Millilerimiz 26 Haziran'da Saitama'da sambacılarla başabaş bir futbol oynamasına rağmen 49. dakikada Ronaldo'nun golüne engel olamaz ve final şansını kaybeder. Yeni hedef dünya üçüncülüğüdür bundan böyle. Ve rakip de bir başka evsahibi Güney Kore'dir.
Japonya'dan Güney Kore'ye dönen Milli Takımımız, 29 Haziran'da Deagu'da Güney Kore'nin karşısına çıkar. Tribünler tamamen evsahibi takım taraftarlarının işgalindedir doğal olarak. Dünya Kupası tarihi zevksiz ve keyifsiz üçüncülük maçlarıyla doludur ama bu kez öyle olmayacaktır. Bir takımın evsahibi, diğerinin ise başarıya bu denli aç oluşu ortaya final gibi bir müsabaka çıkartır. Milli Takımımız, Hakan Şükür'ün Dünya Kupası tarihinin en erken atılan golüyle öne geçer. 9. dakikada Lee Yong'un golüyle ümitlenen Korelilere, millilerimiz İlhan Mansız'ın 13 ve 32. dakikadaki golleriyle bitirici karşılığı verir. Güney Kore'nin uzatmalarda Song Chong Gug'la attığı gol sadece skor tabelasını zenginleştirir. 3-2'lik skor Milli Takımımızın dünya üçüncülüğünün teyididir.

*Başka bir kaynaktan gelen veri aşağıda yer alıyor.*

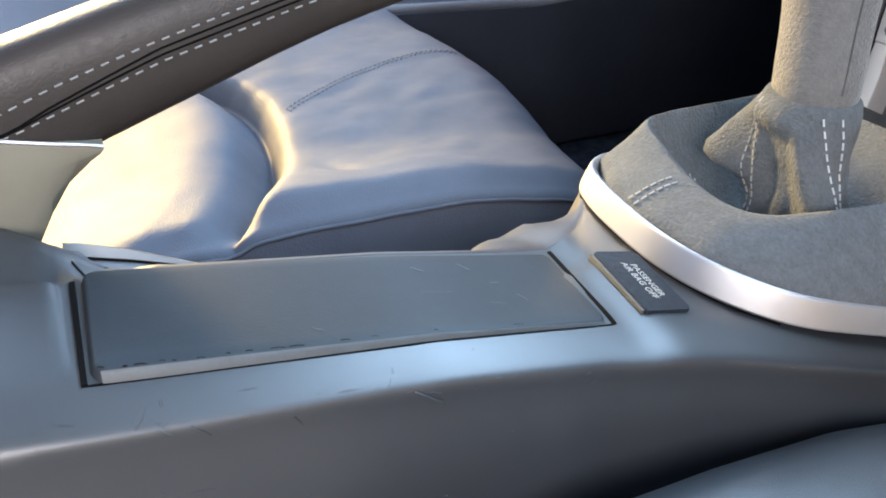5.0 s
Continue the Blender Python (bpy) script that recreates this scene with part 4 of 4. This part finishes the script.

Ama Türkiye Uzakdoğu'da sadece dünya üçüncülüğünü elde etmekle kalmaz. Deagu'da, kendi evinde kaybetmenin üzüntüsüyle gözyaşlarına boğulan Güney Korelilerin ellerinden tutup tribünleri hep birlikte selamlayan ve kazandıkları zaferi paylaşma büyüklüğünü gösteren futbolcularımız, Fair Play ödülünün de sahibi olmuştur.